Es passt schon – und dir so?
„Es passt schon – und dir so?“ Diesen Satz spiele ich inzwischen automatisch ab, wenn mich jemand fragt, wie es mir geht.
Nachdem meine Mama gestorben ist, wurde ich sehr häufig gefragt, wie es mir geht – ist ja auch nur verständlich, viele Leute haben sich um mich gesorgt und dafür bin ich bis heute sehr dankbar. Das allseits verbreitete „Gut, danke, und dir?“ schien mir nicht mehr richtig, da es mir nun wirklich nicht gut ging. Bei mir sehr nahestehenden Personen antwortete ich ehrlich, sagte, dass es mir nicht gut geht und ich vor Verzweiflung kaum noch atmen kann. Gegenüber allen anderen spielte ich meine vorbereitete Antwort ab: „Es passt schon“.
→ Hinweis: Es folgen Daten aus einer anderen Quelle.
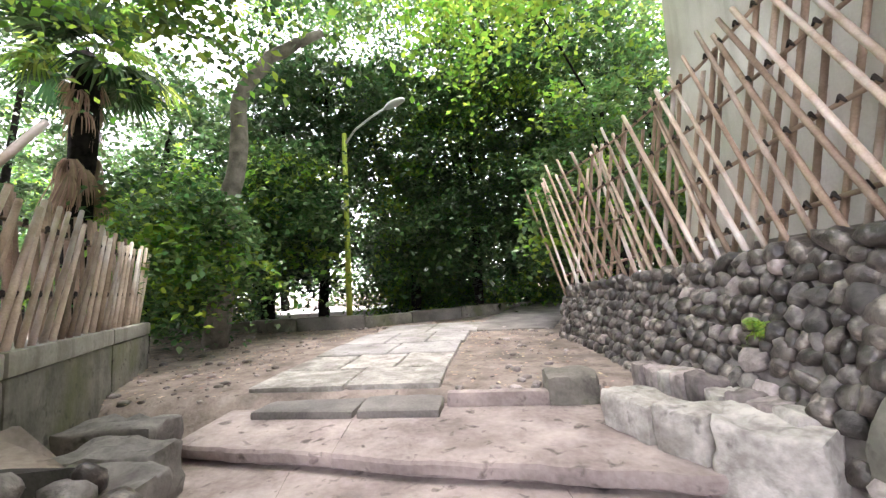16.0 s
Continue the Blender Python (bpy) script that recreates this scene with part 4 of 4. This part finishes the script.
# grass and bamboo grass on the bank behind the mesh fence
rng = np.random.RandomState(5)
n = 5200
gx, gy = rng.uniform(-7.5, -3.85, n), rng.uniform(2.5, 9.6, n)
ok = gy < 8.3 + np.maximum(0, -4.15 - gx) * 0.51
gx, gy = gx[ok], gy[ok]
n = len(gx)
gz = np.array([ground_height(a, b) for a, b in zip(gx, gy)])
centres = np.stack([gx, gy, gz], axis=1)
a = rng.uniform(0, 2 * np.pi, n)
h = rng.uniform(0.25, 0.75, n)
tip = np.stack([np.cos(a) * h * 0.55, np.sin(a) * h * 0.55, h], axis=1)
side = np.stack([-np.sin(a), np.cos(a), 0 * a], axis=1) * 0.02
bend = centres + tip * 0.6 + np.array([0, 0, 0.08])
tagged(new("grass", quads_mesh("grass", np.stack([centres, bend + side, centres + tip, bend - side], axis=1), FERN)), "long bright grass on the bank behind the mesh fence", "grass", kind="stuff")
n = 2600
gx, gy = rng.uniform(-7.5, -3.9, n), rng.uniform(3.0, 9.4, n)
ok = gy < 8.2 + np.maximum(0, -4.15 - gx) * 0.51
gx, gy = gx[ok], gy[ok]
n = len(gx)
centres = np.stack([gx, gy, np.array([ground_height(a, b) for a, b in zip(gx, gy)]) + rng.uniform(0.1, 0.55, n)], axis=1)
tagged(new("bamboo_grass", quads_mesh("bamboo_grass", leaves_at(centres, 0.17, rng=rng), LEAF_BRIGHT)), "broad-bladed bamboo grass on the bank", "grass", kind="stuff")
for p in ((-5.6, 7.6, 2.75), (-5.4, 7.7, 2.9), (-5.2, 7.5, 2.95)):
    fl = tagged(new("iris"), "pale blue iris flower among the grass", "flower", group="irises")
    part("stem", mesh_from("stem", *tube([(p[0], p[1], ground_height(p[0], p[1]) - 0.05), p], [0.008, 0.006], 5), FERN), fl)
    c = np.array([p] * 14) + rng.normal(size=(14, 3)) * 0.02
    part("petals", quads_mesh("petals", leaves_at(c, 0.09, rng=rng), IRIS), fl)


# ---- mesh fence, posts, rails ----
def mesh_fence():
    posts = [(-3.72, 3.4, 0.7, 2.45), (-3.72, 4.85, 1.0, 2.82), (-3.74, 6.2, 1.25, 3.16), (-3.74, 7.55, 1.4, 3.45), (-3.3, 8.75, 1.5, 3.62)]
    f = tagged(new("mesh_fence"), "dark wire mesh fence with out-bent top on square posts", "fence")
    for x, y, z0, z1 in posts[:-1]:
        part("post", done(box_data(x - 0.03, x + 0.03, y - 0.035, y + 0.035, z0 - 0.2, z1, 0.004), "post", WIRE), f)
    for (x0, y0, a0, b0), (x1, y1, a1, b1) in zip(posts, posts[1:]):
        p0, p1 = Vector((x0 + 0.045, y0, 0)), Vector((x1 + 0.045, y1, 0))
        wires = []
        n = int((p1 - p0).length / 0.05)
        top = []
        for k in range(n + 1):
            q = p0.lerp(p1, k / n)
            lo, hi = a0 + (a1 - a0) * k / n, b0 + (b1 - b0) * k / n
            wires.append(tube([q + Vector((0, 0, lo)), q + Vector((0, 0, hi - 0.12))], [0.0034] * 2, 3))
            top.append(tube([q + Vector((0, 0, hi - 0.12)), q + Vector((-0.05, 0, hi - 0.02)), q + Vector((-0.2, -0.02, hi + 0.06))], [0.003] * 3, 3))
        for j in range(12):
            g = j / 11
            a = p0 + Vector((0.004, 0, a0 + (b0 - 0.12 - a0) * g))
            b = p1 + Vector((0.004, 0, a1 + (b1 - 0.12 - a1) * g))
            wires.append(tube([a, b], [0.004] * 2, 3))
        for dx, dz in ((-0.05, -0.02), (-0.2, 0.06)):
            top.append(tube([p0 + Vector((dx, 0, b0 + dz)), p1 + Vector((dx, 0, b1 + dz))], [0.004] * 2, 4))
        part("wire_panel", mesh_from("wire_panel", *join(wires), WIRE), f)["kind"] = "stuff"
        part("bent_top", mesh_from("bent_top", *join(top), WIRE_PALE), f, "pale galvanised out-bent wire top")["kind"] = "stuff"


mesh_fence()
iron = tagged(new("angle_iron"), "rusty angle iron leaning against the stone wall", "iron bar")
ip0, ip1 = Vector((-3.12, 7.85, 1.45)), Vector((-3.22, 8.72, 3.6))
for off, wx, wy in ((Vector((0, 0, 0)), 0.05, 0.006), (Vector((-0.022, 0.022, 0)), 0.006, 0.05)):
    v = []
    for c in (ip0, ip1):
        for sx, sy in ((-1, -1), (1, -1), (1, 1), (-1, 1)):
            v.append(c + off + Vector((sx * wx / 2, sy * wy / 2, 0)))
    part("flange", mesh_from("flange", v, [(0, 3, 2, 1), (4, 5, 6, 7), (0, 1, 5, 4), (1, 2, 6, 5), (2, 3, 7, 6), (3, 0, 4, 7)], RUST), iron)

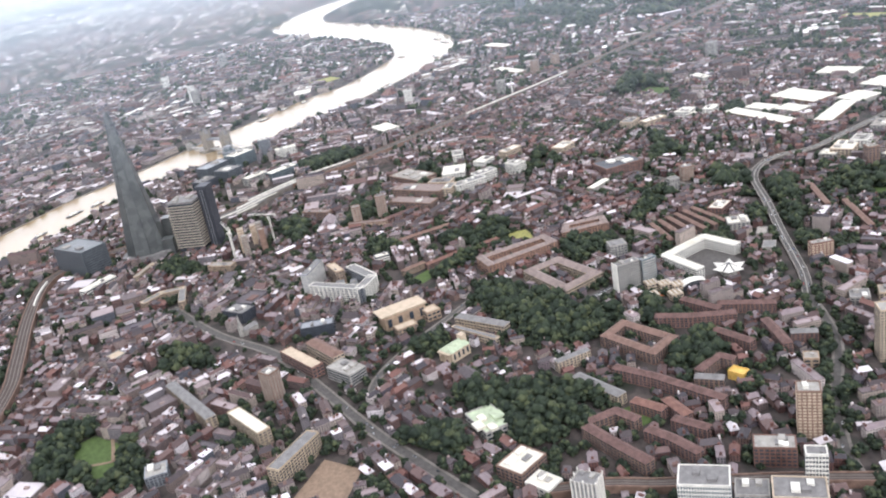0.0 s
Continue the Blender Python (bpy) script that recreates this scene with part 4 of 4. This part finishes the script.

Das ist eine recht unverbindliche Antwort und ich glaube, dass viele Menschen sie (ganz unbewusst) gerne überhören. Es ist weder gut, noch schlecht. Es passt eben. Denn seien wir mal ehrlich, die Frage „Wie geht’s dir?“ hat sich inzwischen eher als Höflichkeit eingebürgert und ist oftmals kein echtes Interesse am Befinden des Gegenübers. Es geht häufiger mehr um Smalltalk zwischen Tür und Angel, als um ein tiefgründiges Gespräch über die eigenen Probleme.Wenn man mich nach meinem Befinden fragt und ich jedes Mal 100%ig ehrlich antworten würde, dann würde es wohl öfter in tiefgründigen Gesprächen oder unangenehmer Stille enden, als mir lieb ist.
Ich habe das Gefühl, dass es nach fast drei Jahren nicht mehr akzeptabel ist ganz unvermittelt zu sagen: „Du, ehrlich gesagt geht’s mir nicht so gut. Ich musste vorher plötzlich an meine Mama denken und jetzt bin ich ziemlich traurig.“ Ich traue mich oft nicht, diese Gefühle so ehrlich auszusprechen, quasi ohne jede Vorwarnung, an einem beliebigen Tag. Zu groß ist meine Angst davor, welche Richtung dieses Gespräch dann nehmen könnte, und dass ich meinem Gegenüber vielleicht in diesem Moment zu viel zumute. Das mag komisch klingen und manche denken sich jetzt womöglich, dass man unter Freunden und vor allem im Kreis der Familie doch immer ehrlich sein kann! Aber ich wette, dass ihr es sicherlich auch schon einmal genau so gemacht habt, oder? Ein „passt schon“ ist eben oftmals die unkompliziertere Lösung und rettet einen in Situationen, in denen man einfach nicht über den eigenen Gemütszustand sprechen möchte.
Es ist meiner Meinung nach nicht falsch, oder gar verwerflich, ganz unverbindlich „es passt schon“ zu antworten. Es geht um die Balance zwischen dem Zulassen der Gefühle und dem alltäglichen Schutzschild, das immer dann zum Einsatz kommt, wenn für die negativen Gefühle gerade nicht die richtige Zeit und der richtige Ort ist. Schließlich braucht ja auch Wonder Woman hin und wieder ihr glänzendes Schutzschild.